State prosecutor asks appeals court to reconsider Hecht ruling

Staff writerMarch 25, 2014 

The assistant state attorney general who prosecuted former Pierce County Judge Michael Hecht thinks the state appeals court made a mistake in overturning Hecht’s criminal convictions for threatening to kill a man and soliciting a prostitute.

In pleadings filed earlier this month, John Hillman asked the Court of Appeals for Division I to reconsider its February opinion that awarded Hecht a new trial.

The three-judge panel last month ruled that “flagrant and ill-intentioned conduct” by Hillman during his closing argument in Hecht’s 2009 trial denied the former judge of a fair hearing.

Specifically, the appeals panel ruled Hillman’s use of photographs of Hecht with the word “GUILTY” superimposed on them crossed the line.

“There is no legitimate purpose for such images in a criminal trial,” the panel wrote. “We conclude that the prosecutor’s slides undermined Hecht’s right to a fair trial by creating the substantial likelihood of a verdict improperly based on passion and prejudice.”

In a 20-page motion filed March 10, Hillman begged to differ.

“The court’s opinion overlooked the standard of review requiring Hecht to show ‘clear and unmistakable’ expressions of personal opinion in the record,” Hillman wrote. “The court’s opinion further overlooks important principles of law that a prosecutor’s argument, including visual aids, must be considered in context.”

The assistant attorney general said the slides with Hecht’s photos and another questioning his credibility were small parts of a long and involved closing argument that relied on evidence to make its points.

“The court’s opinion places undue emphasis on three slides that were a secondary accompaniment to the prosecutor’s verbal remarks,” he wrote.

Efforts to reach Hecht’s appellate attorney, Stephanie Cunningham of Seattle, were unsuccessful Tuesday.

Cunningham argued in a previous brief that Hillman treated her client unfairly.

“The prosecutor used highly prejudicial images and improper arguments in closing in an effort to sway the jury into returning guilty verdicts,” she wrote. “It was prejudicial and violated Hecht’s constitutional right to a fair trial.”
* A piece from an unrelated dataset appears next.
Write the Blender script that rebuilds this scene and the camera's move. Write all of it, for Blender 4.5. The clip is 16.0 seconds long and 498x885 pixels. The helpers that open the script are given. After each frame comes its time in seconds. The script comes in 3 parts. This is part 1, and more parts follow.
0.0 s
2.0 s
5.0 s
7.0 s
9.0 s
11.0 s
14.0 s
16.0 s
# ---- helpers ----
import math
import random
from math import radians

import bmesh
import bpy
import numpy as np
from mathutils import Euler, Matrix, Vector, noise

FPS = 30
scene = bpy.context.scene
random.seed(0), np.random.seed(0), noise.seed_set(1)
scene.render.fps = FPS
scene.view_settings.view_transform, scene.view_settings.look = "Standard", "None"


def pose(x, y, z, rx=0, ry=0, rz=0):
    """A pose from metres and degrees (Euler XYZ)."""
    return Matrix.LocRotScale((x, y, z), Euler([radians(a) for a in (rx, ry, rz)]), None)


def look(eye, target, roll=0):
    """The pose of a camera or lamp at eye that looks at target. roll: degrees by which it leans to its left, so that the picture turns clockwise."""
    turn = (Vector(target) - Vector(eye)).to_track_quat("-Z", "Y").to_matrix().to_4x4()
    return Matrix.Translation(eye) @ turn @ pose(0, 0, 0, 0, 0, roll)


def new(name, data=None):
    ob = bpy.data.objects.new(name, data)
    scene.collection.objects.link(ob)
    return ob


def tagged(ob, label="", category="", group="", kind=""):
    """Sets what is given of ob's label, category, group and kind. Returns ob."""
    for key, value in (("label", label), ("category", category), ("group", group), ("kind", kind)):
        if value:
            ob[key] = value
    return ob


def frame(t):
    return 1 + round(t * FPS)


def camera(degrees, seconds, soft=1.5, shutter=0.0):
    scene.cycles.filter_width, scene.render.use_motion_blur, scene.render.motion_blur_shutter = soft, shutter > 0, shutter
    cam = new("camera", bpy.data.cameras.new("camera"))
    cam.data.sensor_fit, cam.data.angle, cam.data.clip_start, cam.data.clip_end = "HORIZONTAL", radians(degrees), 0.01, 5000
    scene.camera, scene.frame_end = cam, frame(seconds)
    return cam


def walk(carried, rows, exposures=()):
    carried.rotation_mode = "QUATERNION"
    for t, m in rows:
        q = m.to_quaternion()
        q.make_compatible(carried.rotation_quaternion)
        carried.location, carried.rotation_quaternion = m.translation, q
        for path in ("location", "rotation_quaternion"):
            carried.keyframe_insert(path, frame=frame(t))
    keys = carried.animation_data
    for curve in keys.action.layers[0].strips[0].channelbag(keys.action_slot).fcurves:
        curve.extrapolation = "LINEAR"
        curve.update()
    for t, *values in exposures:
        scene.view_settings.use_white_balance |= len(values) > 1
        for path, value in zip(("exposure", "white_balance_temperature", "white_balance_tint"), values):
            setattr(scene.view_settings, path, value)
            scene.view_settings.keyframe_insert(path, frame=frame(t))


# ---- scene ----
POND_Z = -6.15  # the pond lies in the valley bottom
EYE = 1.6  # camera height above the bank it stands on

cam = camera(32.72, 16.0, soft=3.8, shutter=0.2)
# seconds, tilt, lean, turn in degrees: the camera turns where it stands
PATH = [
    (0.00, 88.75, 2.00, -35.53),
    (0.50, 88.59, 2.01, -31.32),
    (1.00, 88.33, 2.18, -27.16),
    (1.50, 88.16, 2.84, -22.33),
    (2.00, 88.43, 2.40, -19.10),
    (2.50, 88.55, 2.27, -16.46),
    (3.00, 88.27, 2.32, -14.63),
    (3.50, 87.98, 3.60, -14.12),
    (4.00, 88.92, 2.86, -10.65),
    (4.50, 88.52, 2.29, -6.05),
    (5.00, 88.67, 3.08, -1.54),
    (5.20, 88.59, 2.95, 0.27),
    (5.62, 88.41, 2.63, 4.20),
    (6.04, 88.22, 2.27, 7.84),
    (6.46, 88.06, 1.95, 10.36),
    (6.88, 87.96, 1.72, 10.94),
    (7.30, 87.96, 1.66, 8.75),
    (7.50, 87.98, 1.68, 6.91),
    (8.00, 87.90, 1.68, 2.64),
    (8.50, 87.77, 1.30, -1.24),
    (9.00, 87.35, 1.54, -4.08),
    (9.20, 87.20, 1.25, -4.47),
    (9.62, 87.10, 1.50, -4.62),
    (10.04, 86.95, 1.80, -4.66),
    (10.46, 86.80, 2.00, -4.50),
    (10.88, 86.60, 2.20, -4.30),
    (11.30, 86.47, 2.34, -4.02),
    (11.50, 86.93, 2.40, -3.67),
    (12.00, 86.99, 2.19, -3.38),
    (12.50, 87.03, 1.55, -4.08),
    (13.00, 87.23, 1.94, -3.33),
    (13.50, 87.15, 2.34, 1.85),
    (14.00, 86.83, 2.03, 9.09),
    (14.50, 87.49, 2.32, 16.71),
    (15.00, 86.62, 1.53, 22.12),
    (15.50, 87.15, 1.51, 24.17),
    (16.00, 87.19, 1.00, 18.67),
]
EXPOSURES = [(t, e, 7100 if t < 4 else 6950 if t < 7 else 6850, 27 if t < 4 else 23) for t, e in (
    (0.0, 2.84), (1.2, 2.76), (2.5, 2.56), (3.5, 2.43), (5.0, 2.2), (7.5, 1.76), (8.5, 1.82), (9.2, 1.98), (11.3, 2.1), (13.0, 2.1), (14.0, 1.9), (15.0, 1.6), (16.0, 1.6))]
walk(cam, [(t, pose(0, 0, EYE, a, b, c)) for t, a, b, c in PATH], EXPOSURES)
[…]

Hecht resigned his seat on the Superior Court bench in 2009 after being convicted of felony harassment and patronizing a prostitute. The Washington State Supreme Court later disbarred him and forbade him from ever again seeking a judgeship.

He’d been accused of buying sex from one man and threatening to kill another for disclosing their sex-for-money relationship.

Hecht has maintained his innocence.

Janelle Guthrie, a spokeswoman for the state Attorney General’s Office, said Tuesday the office would await the appeals court’s decision on Hillman’s motion for reconsideration before deciding whether to take the case to the state Supreme Court.